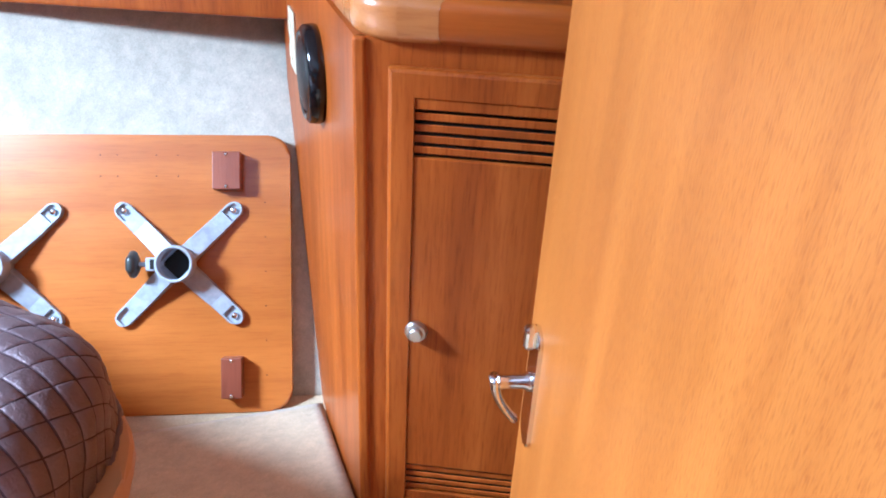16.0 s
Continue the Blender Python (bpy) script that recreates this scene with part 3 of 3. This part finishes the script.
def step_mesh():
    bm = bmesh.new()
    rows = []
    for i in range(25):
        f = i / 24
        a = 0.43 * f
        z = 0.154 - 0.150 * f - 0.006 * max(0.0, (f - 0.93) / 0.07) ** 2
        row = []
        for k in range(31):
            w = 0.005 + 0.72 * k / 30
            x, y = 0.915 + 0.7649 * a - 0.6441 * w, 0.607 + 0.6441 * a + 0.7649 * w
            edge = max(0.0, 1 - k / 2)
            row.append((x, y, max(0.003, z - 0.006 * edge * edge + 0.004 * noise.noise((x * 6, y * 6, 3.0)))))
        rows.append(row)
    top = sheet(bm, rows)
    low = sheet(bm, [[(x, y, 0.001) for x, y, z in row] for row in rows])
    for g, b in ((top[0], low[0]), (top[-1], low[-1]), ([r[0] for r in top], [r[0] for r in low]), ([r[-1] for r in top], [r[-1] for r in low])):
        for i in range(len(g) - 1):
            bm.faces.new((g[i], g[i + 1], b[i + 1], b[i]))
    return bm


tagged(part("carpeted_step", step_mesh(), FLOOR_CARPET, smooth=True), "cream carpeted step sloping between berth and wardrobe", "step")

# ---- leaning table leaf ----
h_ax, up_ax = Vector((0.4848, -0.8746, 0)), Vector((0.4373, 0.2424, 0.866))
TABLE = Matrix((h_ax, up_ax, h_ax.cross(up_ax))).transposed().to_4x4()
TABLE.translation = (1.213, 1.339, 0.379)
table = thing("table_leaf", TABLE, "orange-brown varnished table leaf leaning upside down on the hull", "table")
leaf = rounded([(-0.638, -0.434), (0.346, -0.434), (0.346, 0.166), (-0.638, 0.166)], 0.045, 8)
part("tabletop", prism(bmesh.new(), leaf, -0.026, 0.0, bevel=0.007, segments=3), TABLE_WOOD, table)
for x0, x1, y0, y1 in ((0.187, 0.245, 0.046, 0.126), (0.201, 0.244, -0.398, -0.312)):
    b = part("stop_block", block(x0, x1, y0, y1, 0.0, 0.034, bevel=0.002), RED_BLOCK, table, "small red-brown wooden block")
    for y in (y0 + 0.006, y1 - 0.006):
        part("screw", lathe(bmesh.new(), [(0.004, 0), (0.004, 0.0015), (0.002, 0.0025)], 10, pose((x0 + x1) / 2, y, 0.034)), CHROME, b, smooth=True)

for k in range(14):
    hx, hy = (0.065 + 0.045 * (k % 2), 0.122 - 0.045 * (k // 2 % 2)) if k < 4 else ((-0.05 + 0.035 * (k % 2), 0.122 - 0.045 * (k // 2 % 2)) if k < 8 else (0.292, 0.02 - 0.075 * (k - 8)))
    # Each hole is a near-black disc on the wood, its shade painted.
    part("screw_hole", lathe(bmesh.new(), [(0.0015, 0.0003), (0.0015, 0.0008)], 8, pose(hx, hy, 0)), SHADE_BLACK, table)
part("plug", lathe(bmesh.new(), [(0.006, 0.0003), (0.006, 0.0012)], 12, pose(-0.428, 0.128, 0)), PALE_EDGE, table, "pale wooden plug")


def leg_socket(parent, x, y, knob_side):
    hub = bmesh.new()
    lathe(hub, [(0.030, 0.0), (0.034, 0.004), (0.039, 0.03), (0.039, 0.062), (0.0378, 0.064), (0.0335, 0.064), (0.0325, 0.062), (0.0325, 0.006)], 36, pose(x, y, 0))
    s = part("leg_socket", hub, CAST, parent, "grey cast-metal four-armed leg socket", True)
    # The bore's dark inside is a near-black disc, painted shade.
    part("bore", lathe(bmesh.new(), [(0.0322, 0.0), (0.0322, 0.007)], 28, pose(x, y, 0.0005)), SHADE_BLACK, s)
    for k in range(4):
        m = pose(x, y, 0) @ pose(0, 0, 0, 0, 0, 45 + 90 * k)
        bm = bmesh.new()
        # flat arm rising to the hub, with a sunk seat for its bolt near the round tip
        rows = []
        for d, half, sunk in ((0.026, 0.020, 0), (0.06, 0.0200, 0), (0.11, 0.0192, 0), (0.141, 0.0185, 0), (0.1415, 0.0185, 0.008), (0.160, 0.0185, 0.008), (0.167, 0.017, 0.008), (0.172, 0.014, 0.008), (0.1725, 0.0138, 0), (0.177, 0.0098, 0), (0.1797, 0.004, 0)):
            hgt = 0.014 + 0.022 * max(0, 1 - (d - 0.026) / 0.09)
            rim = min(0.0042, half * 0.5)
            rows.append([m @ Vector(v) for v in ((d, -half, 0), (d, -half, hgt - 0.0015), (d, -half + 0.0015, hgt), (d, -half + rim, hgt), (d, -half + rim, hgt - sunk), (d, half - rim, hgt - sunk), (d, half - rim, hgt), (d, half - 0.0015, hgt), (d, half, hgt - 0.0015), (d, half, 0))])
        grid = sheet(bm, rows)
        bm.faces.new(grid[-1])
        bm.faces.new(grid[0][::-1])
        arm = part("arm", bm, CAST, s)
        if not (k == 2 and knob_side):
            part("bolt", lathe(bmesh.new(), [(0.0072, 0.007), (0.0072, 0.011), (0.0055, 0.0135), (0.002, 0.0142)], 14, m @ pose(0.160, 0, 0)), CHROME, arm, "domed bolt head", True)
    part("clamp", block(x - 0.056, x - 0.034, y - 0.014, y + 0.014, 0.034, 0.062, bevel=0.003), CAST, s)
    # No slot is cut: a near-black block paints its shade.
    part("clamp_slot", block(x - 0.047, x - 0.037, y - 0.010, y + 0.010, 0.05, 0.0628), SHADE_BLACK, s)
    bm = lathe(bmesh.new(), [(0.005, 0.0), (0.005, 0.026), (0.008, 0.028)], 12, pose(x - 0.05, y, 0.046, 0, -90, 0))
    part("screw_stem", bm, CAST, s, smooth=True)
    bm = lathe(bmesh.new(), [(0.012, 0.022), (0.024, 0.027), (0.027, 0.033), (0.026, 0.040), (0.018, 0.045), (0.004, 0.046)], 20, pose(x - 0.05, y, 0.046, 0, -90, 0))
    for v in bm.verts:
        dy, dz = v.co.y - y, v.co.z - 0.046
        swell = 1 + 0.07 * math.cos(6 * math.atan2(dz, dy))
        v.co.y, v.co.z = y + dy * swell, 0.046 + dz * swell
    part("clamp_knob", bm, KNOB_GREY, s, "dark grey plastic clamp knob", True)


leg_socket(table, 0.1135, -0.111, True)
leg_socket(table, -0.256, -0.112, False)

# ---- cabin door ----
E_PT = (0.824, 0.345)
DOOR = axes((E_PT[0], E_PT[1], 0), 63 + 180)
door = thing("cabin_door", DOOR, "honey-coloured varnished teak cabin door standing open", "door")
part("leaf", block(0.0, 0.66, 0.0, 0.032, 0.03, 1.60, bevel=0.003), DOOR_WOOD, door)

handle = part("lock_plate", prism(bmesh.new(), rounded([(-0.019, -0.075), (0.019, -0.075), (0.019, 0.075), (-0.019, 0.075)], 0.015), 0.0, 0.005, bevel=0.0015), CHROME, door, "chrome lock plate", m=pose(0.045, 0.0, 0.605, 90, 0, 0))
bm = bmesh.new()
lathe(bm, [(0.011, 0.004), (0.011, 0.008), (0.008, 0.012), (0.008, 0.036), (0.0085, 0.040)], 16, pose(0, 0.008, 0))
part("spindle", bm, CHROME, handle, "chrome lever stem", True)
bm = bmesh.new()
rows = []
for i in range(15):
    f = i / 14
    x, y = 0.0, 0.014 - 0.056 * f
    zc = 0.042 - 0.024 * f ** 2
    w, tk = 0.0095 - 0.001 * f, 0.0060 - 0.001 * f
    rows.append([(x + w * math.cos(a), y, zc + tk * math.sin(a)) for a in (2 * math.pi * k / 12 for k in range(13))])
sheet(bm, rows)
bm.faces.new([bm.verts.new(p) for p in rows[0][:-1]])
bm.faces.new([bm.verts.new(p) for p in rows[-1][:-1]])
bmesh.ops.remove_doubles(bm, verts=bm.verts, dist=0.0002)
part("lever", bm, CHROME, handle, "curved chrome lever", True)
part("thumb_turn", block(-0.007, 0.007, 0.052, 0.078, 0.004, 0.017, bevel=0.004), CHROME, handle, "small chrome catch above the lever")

■ Task details
Copy nothing but the lines from the top of the data down to the line containing "carpeted step sloping", and leave the pictures out.

■ Correct response
16.0 s
Continue the Blender Python (bpy) script that recreates this scene with part 3 of 3. This part finishes the script.
def step_mesh():
    bm = bmesh.new()
    rows = []
    for i in range(25):
        f = i / 24
        a = 0.43 * f
        z = 0.154 - 0.150 * f - 0.006 * max(0.0, (f - 0.93) / 0.07) ** 2
        row = []
        for k in range(31):
            w = 0.005 + 0.72 * k / 30
            x, y = 0.915 + 0.7649 * a - 0.6441 * w, 0.607 + 0.6441 * a + 0.7649 * w
            edge = max(0.0, 1 - k / 2)
            row.append((x, y, max(0.003, z - 0.006 * edge * edge + 0.004 * noise.noise((x * 6, y * 6, 3.0)))))
        rows.append(row)
    top = sheet(bm, rows)
    low = sheet(bm, [[(x, y, 0.001) for x, y, z in row] for row in rows])
    for g, b in ((top[0], low[0]), (top[-1], low[-1]), ([r[0] for r in top], [r[0] for r in low]), ([r[-1] for r in top], [r[-1] for r in low])):
        for i in range(len(g) - 1):
            bm.faces.new((g[i], g[i + 1], b[i + 1], b[i]))
    return bm


tagged(part("carpeted_step", step_mesh(), FLOOR_CARPET, smooth=True), "cream carpeted step sloping between berth and wardrobe", "step")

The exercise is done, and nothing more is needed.